| WHAT YOU WILL DO |
Set down each line of the material that follows, exactly, with no pictures.

| AVAILABLE DATA |
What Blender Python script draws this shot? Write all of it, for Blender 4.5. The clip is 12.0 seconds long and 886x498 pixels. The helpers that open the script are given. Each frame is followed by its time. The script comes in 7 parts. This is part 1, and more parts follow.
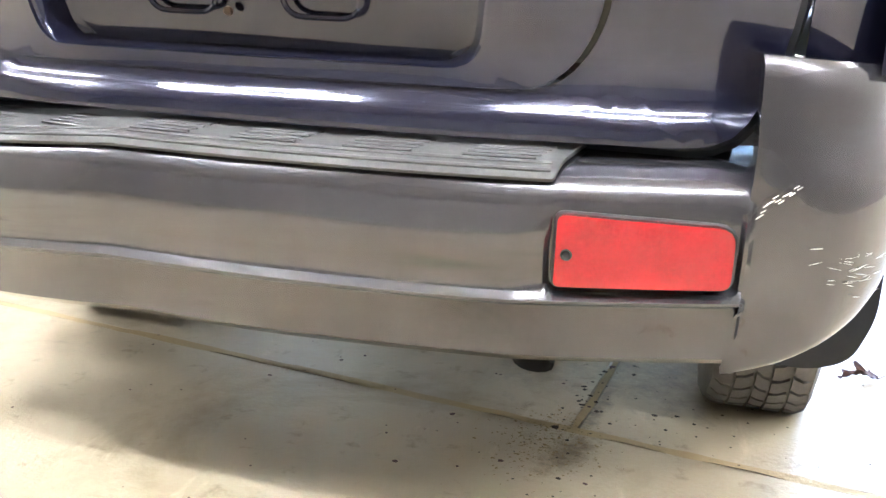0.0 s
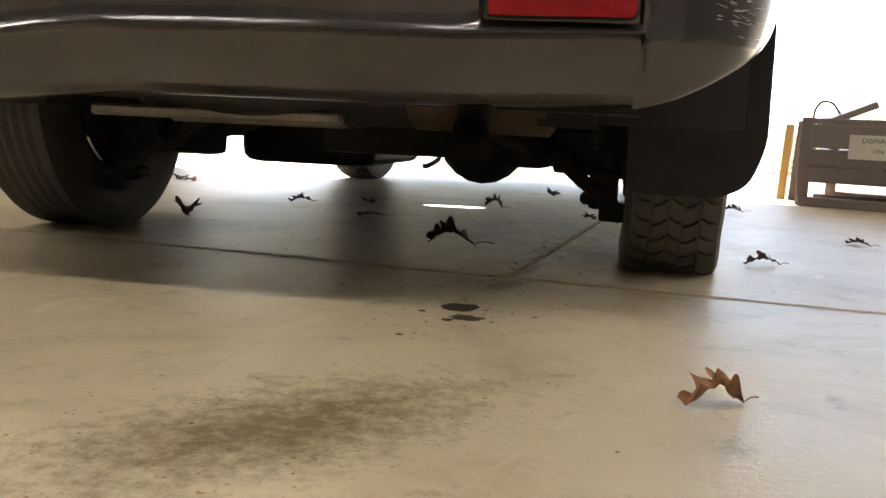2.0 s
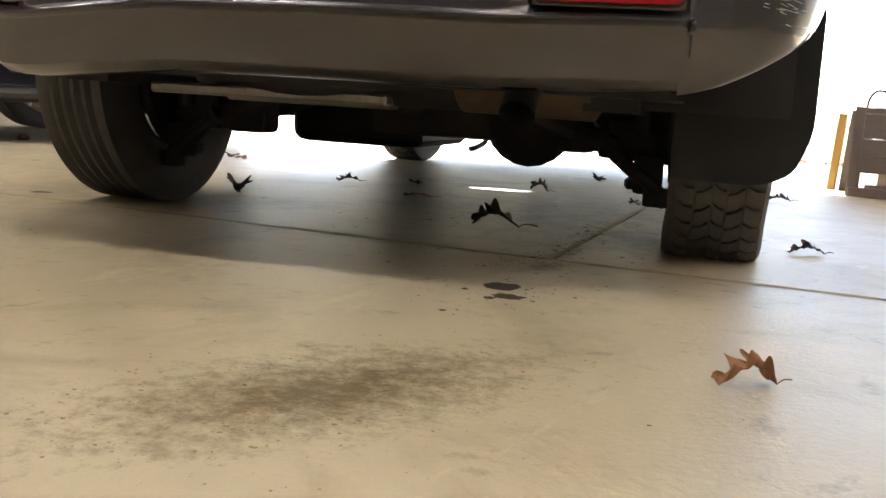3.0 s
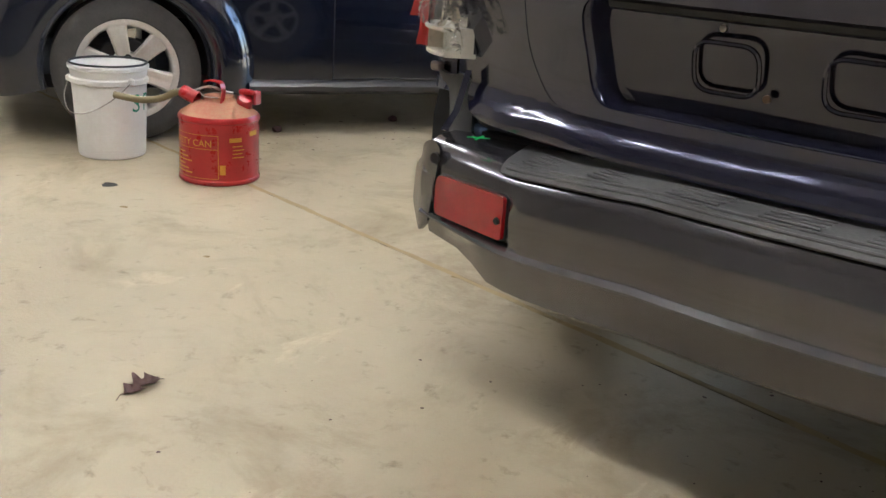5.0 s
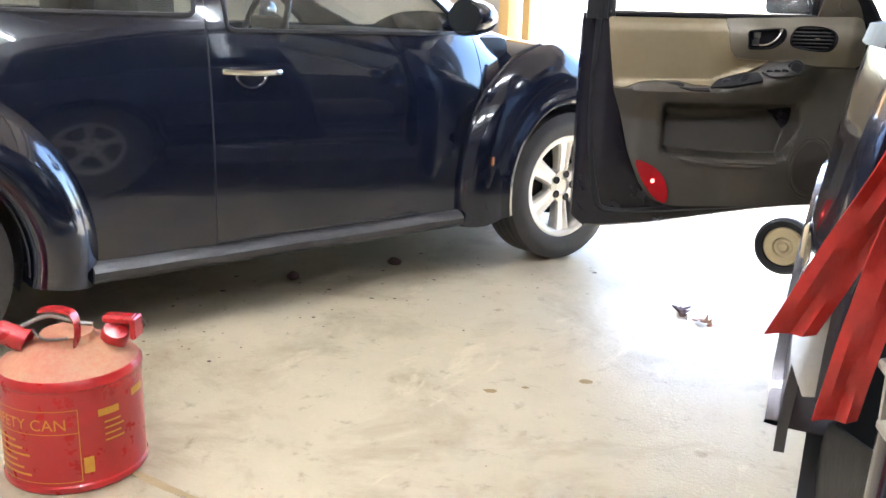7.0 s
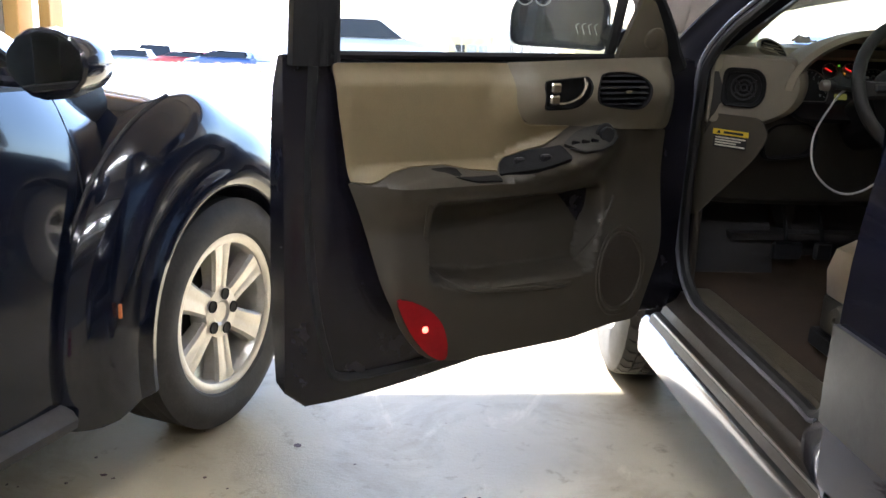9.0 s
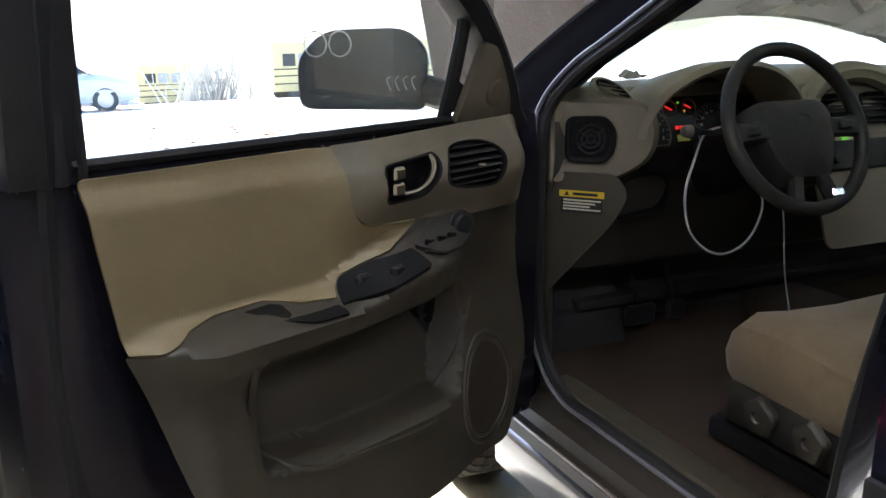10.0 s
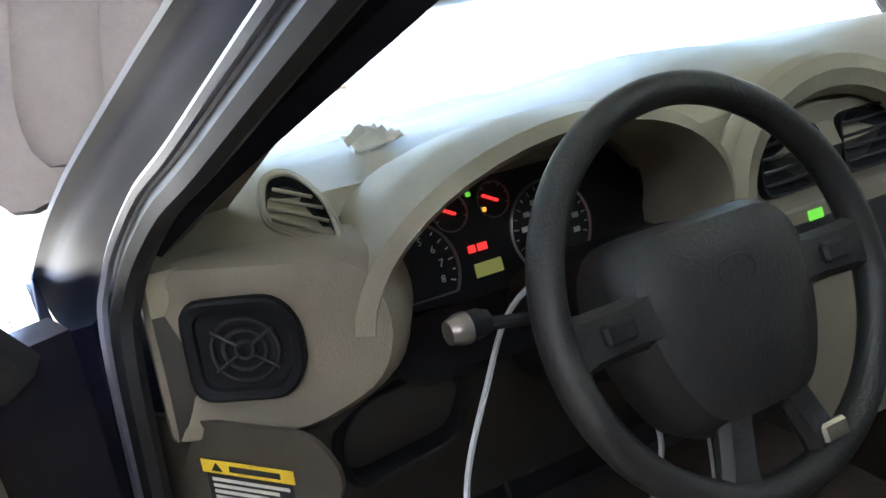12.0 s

| ANSWER BELOW |
What Blender Python script draws this shot? Write all of it, for Blender 4.5. The clip is 12.0 seconds long and 886x498 pixels. The helpers that open the script are given. Each frame is followed by its time. The script comes in 7 parts. This is part 1, and more parts follow.
0.0 s
2.0 s
3.0 s
5.0 s
7.0 s
9.0 s
10.0 s
12.0 s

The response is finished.